§ WHAT THIS TASK INVOLVES
All of the material below is to be restated word for word, apart from the pictures.

### PROVIDED DATA

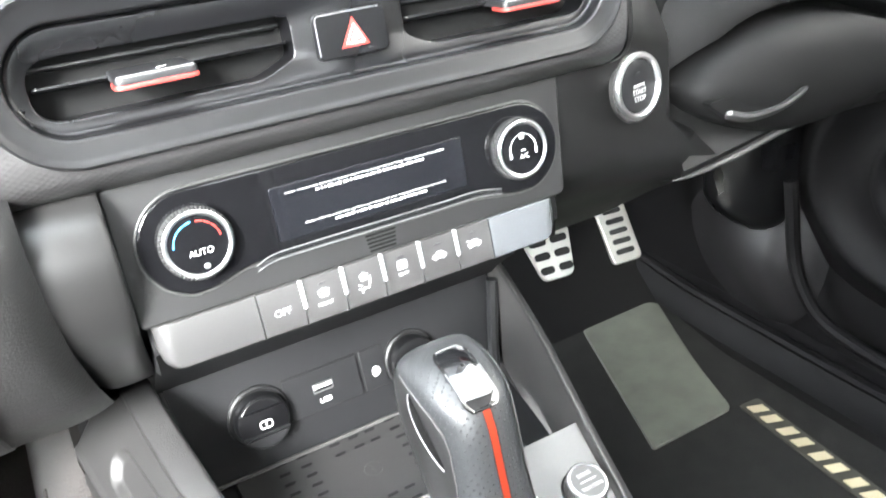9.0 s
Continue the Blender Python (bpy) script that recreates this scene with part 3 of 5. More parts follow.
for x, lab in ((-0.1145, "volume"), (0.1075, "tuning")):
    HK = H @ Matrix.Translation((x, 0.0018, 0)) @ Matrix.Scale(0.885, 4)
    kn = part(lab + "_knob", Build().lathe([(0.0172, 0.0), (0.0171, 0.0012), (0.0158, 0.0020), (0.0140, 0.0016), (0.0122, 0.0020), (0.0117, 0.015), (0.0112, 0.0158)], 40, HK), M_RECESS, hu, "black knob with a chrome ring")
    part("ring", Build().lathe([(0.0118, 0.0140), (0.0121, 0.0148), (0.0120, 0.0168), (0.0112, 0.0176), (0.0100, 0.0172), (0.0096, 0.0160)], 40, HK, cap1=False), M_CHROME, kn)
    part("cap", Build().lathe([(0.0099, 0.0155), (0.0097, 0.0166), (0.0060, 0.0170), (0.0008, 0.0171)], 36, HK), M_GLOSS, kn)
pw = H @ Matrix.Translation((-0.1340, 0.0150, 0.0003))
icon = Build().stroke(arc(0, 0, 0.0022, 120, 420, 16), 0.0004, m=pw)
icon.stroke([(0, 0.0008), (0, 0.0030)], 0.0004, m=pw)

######

§ ANSWER TO THIS PROBLEM
9.0 s
Continue the Blender Python (bpy) script that recreates this scene with part 3 of 5. More parts follow.
for x, lab in ((-0.1145, "volume"), (0.1075, "tuning")):
    HK = H @ Matrix.Translation((x, 0.0018, 0)) @ Matrix.Scale(0.885, 4)
    kn = part(lab + "_knob", Build().lathe([(0.0172, 0.0), (0.0171, 0.0012), (0.0158, 0.0020), (0.0140, 0.0016), (0.0122, 0.0020), (0.0117, 0.015), (0.0112, 0.0158)], 40, HK), M_RECESS, hu, "black knob with a chrome ring")
    part("ring", Build().lathe([(0.0118, 0.0140), (0.0121, 0.0148), (0.0120, 0.0168), (0.0112, 0.0176), (0.0100, 0.0172), (0.0096, 0.0160)], 40, HK, cap1=False), M_CHROME, kn)
    part("cap", Build().lathe([(0.0099, 0.0155), (0.0097, 0.0166), (0.0060, 0.0170), (0.0008, 0.0171)], 36, HK), M_GLOSS, kn)
pw = H @ Matrix.Translation((-0.1340, 0.0150, 0.0003))
icon = Build().stroke(arc(0, 0, 0.0022, 120, 420, 16), 0.0004, m=pw)
icon.stroke([(0, 0.0008), (0, 0.0030)], 0.0004, m=pw)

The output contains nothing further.